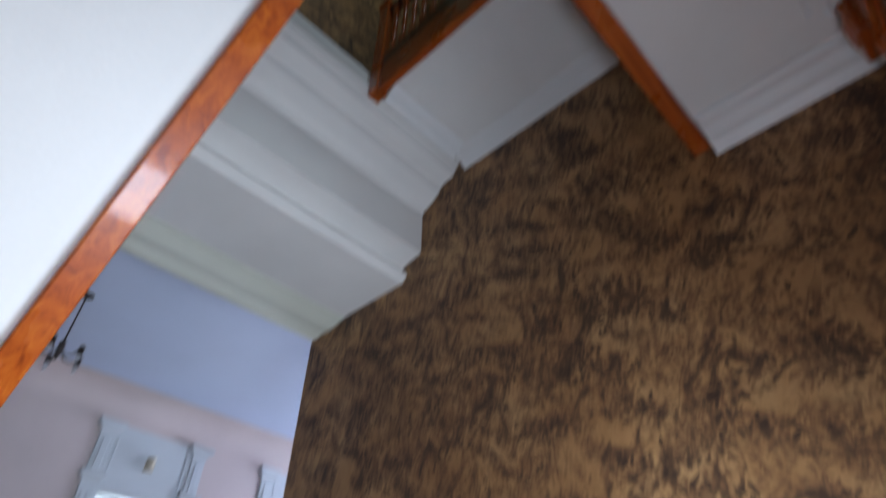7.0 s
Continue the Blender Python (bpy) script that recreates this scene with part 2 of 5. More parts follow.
def carpet(name, col):
    m, nt, b = mat(name, 0.95)
    v = coords(nt)
    c = ramp(nt, noise_tex(nt, v, 3, 5), [(0.3, tuple(x * 0.72 for x in col)), (0.7, tuple(x * 1.15 for x in col))])
    f = noise_tex(nt, v, 120, 2)
    c = mixc(nt, math_node(nt, "MULTIPLY", f, 0.5), c, tuple(x * 0.6 for x in col))
    nt.links.new(c, b.inputs["Base Color"])
    bump(nt, b, f, 0.4, 0.004)
    return m


def glass(name, col=(1, 1, 1), rough=0.02):
    m, nt, b = mat(name, rough)
    b.inputs["Base Color"].default_value = (*col, 1)
    b.inputs["Transmission Weight"].default_value = 1.0
    b.inputs["IOR"].default_value = 1.5
    return m


PAPER = wallpaper()
WOOD_Z = wood("orange_varnished_wood", (0.14, 0.018, 0.0025), (0.38, 0.08, 0.0065), (0.57, 0.172, 0.017), axis="z")
WOOD_Y = wood("orange_varnished_wood_along", (0.14, 0.018, 0.0025), (0.38, 0.08, 0.0065), (0.57, 0.172, 0.017), axis="y")
WOOD_X = wood("orange_varnished_wood_across", (0.14, 0.018, 0.0025), (0.38, 0.08, 0.0065), (0.57, 0.172, 0.017), axis="x")
MAHOG = wood("dark_mahogany", (0.022, 0.006, 0.004), (0.06, 0.016, 0.009), (0.11, 0.034, 0.02), 0.26, "x", 0.15)
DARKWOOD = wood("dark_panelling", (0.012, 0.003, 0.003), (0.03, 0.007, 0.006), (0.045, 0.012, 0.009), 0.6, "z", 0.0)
DRESSER = wood("walnut_dresser", (0.06, 0.025, 0.015), (0.12, 0.05, 0.03), (0.2, 0.09, 0.05), 0.35, "z")
WHITE = plain("white_paint", (0.74, 0.75, 0.74), 0.4, bmp=0.05, var=0.06)
SOFFIT = plain("white_plaster", (0.72, 0.71, 0.68), 0.75, var=0.07)
TRIM = plain("white_gloss_trim", (0.56, 0.6, 0.61), 0.3, bmp=0.04, var=0.05, dirt=0.12)
PINK = plain("pink_wall_paint", (0.6, 0.515, 0.485), 0.6, var=0.07, dirt=0.05)
BLUE = plain("pale_blue_ceiling_paint", (0.55, 0.62, 0.76), 0.7, var=0.05)
CREAM = plain("pale_green_cornice_paint", (0.66, 0.68, 0.58), 0.6, var=0.05)
GREY_WALL = plain("blue_white_wall_paint", (0.63, 0.66, 0.72), 0.55, var=0.06, dirt=0.06)
BEIGE = plain("beige_wall_paint", (0.44, 0.4, 0.36), 0.6, var=0.08)
# taupe that stands for shade in the capital's recesses
TAUPE = plain("taupe_carving_shade", (0.2, 0.17, 0.14), 0.6)
MINT = plain("mint_wall_paint", (0.42, 0.66, 0.52), 0.6, var=0.05)
YELLOW = plain("yellow_wall_paint", (0.72, 0.64, 0.36), 0.6, var=0.05)
PEACH = plain("peach_wall_paint", (0.5, 0.3, 0.22), 0.6, var=0.08)
GREEN_C = plain("green_grey_ceiling_paint", (0.25, 0.42, 0.32), 0.6, var=0.06)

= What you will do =
Set the pictures aside and transcribe the data above exactly.

= Result of the task =
7.0 s
Continue the Blender Python (bpy) script that recreates this scene with part 2 of 5. More parts follow.
def carpet(name, col):
    m, nt, b = mat(name, 0.95)
    v = coords(nt)
    c = ramp(nt, noise_tex(nt, v, 3, 5), [(0.3, tuple(x * 0.72 for x in col)), (0.7, tuple(x * 1.15 for x in col))])
    f = noise_tex(nt, v, 120, 2)
    c = mixc(nt, math_node(nt, "MULTIPLY", f, 0.5), c, tuple(x * 0.6 for x in col))
    nt.links.new(c, b.inputs["Base Color"])
    bump(nt, b, f, 0.4, 0.004)
    return m


def glass(name, col=(1, 1, 1), rough=0.02):
    m, nt, b = mat(name, rough)
    b.inputs["Base Color"].default_value = (*col, 1)
    b.inputs["Transmission Weight"].default_value = 1.0
    b.inputs["IOR"].default_value = 1.5
    return m


PAPER = wallpaper()
WOOD_Z = wood("orange_varnished_wood", (0.14, 0.018, 0.0025), (0.38, 0.08, 0.0065), (0.57, 0.172, 0.017), axis="z")
WOOD_Y = wood("orange_varnished_wood_along", (0.14, 0.018, 0.0025), (0.38, 0.08, 0.0065), (0.57, 0.172, 0.017), axis="y")
WOOD_X = wood("orange_varnished_wood_across", (0.14, 0.018, 0.0025), (0.38, 0.08, 0.0065), (0.57, 0.172, 0.017), axis="x")
MAHOG = wood("dark_mahogany", (0.022, 0.006, 0.004), (0.06, 0.016, 0.009), (0.11, 0.034, 0.02), 0.26, "x", 0.15)
DARKWOOD = wood("dark_panelling", (0.012, 0.003, 0.003), (0.03, 0.007, 0.006), (0.045, 0.012, 0.009), 0.6, "z", 0.0)
DRESSER = wood("walnut_dresser", (0.06, 0.025, 0.015), (0.12, 0.05, 0.03), (0.2, 0.09, 0.05), 0.35, "z")
WHITE = plain("white_paint", (0.74, 0.75, 0.74), 0.4, bmp=0.05, var=0.06)
SOFFIT = plain("white_plaster", (0.72, 0.71, 0.68), 0.75, var=0.07)
TRIM = plain("white_gloss_trim", (0.56, 0.6, 0.61), 0.3, bmp=0.04, var=0.05, dirt=0.12)
PINK = plain("pink_wall_paint", (0.6, 0.515, 0.485), 0.6, var=0.07, dirt=0.05)
BLUE = plain("pale_blue_ceiling_paint", (0.55, 0.62, 0.76), 0.7, var=0.05)
CREAM = plain("pale_green_cornice_paint", (0.66, 0.68, 0.58), 0.6, var=0.05)
GREY_WALL = plain("blue_white_wall_paint", (0.63, 0.66, 0.72), 0.55, var=0.06, dirt=0.06)
BEIGE = plain("beige_wall_paint", (0.44, 0.4, 0.36), 0.6, var=0.08)
# taupe that stands for shade in the capital's recesses
TAUPE = plain("taupe_carving_shade", (0.2, 0.17, 0.14), 0.6)
MINT = plain("mint_wall_paint", (0.42, 0.66, 0.52), 0.6, var=0.05)
YELLOW = plain("yellow_wall_paint", (0.72, 0.64, 0.36), 0.6, var=0.05)
PEACH = plain("peach_wall_paint", (0.5, 0.3, 0.22), 0.6, var=0.08)
GREEN_C = plain("green_grey_ceiling_paint", (0.25, 0.42, 0.32), 0.6, var=0.06)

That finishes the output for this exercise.